Currently the pretrained_models/model_an_full_input_enc_sin_cos_distilled_from_env.pt model cannot be fine-tuned. We noticed that the model saved and a training batch had different dimenstions than what was returned from environmental input encoders.

🙏 Acknowledgements

This project was enabled by data from the Cornell Lab of Ornithology, The International Union for the Conservation of Nature, iNaturalist, NASA, USGS, JAXA, CIESIN, and UC Merced. We are especially indebted to the iNaturalist and eBird communities for their data collection efforts. We also thank Matt Stimas-Mackey and Sam Heinrich for their help with data curation. This project was funded by the Climate Change AI Innovation Grants program, hosted by Climate Change AI with the support of the Quadrature Climate Foundation, Schmidt Futures, and the Canada Hub of Future Earth. This work was also supported by the Caltech Resnick Sustainability Institute and an NSF Graduate Research Fellowship (grant number DGE1745301).

If you find our work useful in your research please consider citing our paper.

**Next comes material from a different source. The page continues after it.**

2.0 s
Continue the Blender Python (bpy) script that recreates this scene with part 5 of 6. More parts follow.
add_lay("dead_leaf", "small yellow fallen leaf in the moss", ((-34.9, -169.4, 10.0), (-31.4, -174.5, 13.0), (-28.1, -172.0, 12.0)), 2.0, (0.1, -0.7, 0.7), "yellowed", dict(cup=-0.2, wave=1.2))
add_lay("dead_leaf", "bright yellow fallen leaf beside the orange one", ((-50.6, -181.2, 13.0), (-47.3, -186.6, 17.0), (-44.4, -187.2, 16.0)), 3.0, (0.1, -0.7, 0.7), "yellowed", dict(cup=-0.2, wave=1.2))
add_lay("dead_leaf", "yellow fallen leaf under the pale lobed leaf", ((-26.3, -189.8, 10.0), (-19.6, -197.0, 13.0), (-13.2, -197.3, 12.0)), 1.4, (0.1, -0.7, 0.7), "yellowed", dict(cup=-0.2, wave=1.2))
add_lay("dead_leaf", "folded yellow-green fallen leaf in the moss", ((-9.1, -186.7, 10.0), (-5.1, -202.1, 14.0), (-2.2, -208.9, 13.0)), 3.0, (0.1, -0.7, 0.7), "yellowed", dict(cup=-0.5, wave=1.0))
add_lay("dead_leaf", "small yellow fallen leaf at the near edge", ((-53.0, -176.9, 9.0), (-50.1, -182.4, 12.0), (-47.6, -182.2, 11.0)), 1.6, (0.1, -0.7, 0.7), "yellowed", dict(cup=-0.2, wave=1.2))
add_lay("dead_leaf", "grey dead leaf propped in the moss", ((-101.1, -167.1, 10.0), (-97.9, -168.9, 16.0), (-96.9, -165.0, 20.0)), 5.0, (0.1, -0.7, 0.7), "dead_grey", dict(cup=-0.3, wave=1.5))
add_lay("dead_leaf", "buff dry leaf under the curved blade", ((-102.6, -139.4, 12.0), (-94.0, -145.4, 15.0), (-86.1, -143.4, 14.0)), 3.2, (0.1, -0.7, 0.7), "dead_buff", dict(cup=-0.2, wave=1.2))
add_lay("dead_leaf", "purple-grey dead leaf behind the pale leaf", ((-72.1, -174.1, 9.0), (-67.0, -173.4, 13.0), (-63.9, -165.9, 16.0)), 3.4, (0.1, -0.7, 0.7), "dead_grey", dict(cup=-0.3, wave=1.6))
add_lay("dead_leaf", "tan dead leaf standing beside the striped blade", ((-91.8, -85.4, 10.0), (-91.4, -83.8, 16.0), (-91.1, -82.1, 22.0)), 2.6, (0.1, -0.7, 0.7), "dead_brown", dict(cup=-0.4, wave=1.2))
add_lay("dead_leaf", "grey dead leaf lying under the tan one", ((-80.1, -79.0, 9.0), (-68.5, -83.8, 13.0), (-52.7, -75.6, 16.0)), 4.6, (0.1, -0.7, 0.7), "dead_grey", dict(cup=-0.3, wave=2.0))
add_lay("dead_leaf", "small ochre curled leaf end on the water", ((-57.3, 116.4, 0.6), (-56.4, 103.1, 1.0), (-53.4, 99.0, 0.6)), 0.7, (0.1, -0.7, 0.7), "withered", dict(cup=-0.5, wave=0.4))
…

@inproceedings{SINR_icml23,
  title     = {{Spatial Implicit Neural Representations for Global-Scale Species Mapping}},
  author    = {Cole, Elijah and Van Horn, Grant and Lange, Christian and Shepard, Alexander and Leary, Patrick and Perona, Pietro and Loarie, Scott and Mac Aodha, Oisin},
  booktitle = {ICML},
  year = {2023}
}

📜 Disclaimer

Extreme care should be taken before making any decisions based on the outputs of models presented here. Our goal in this work is to demonstrate the promise of large-scale representation learning for species range estimation, not to provide definitive range maps. Our models are trained on biased data and have not been calibrated or validated beyond the experiments illustrated in the paper.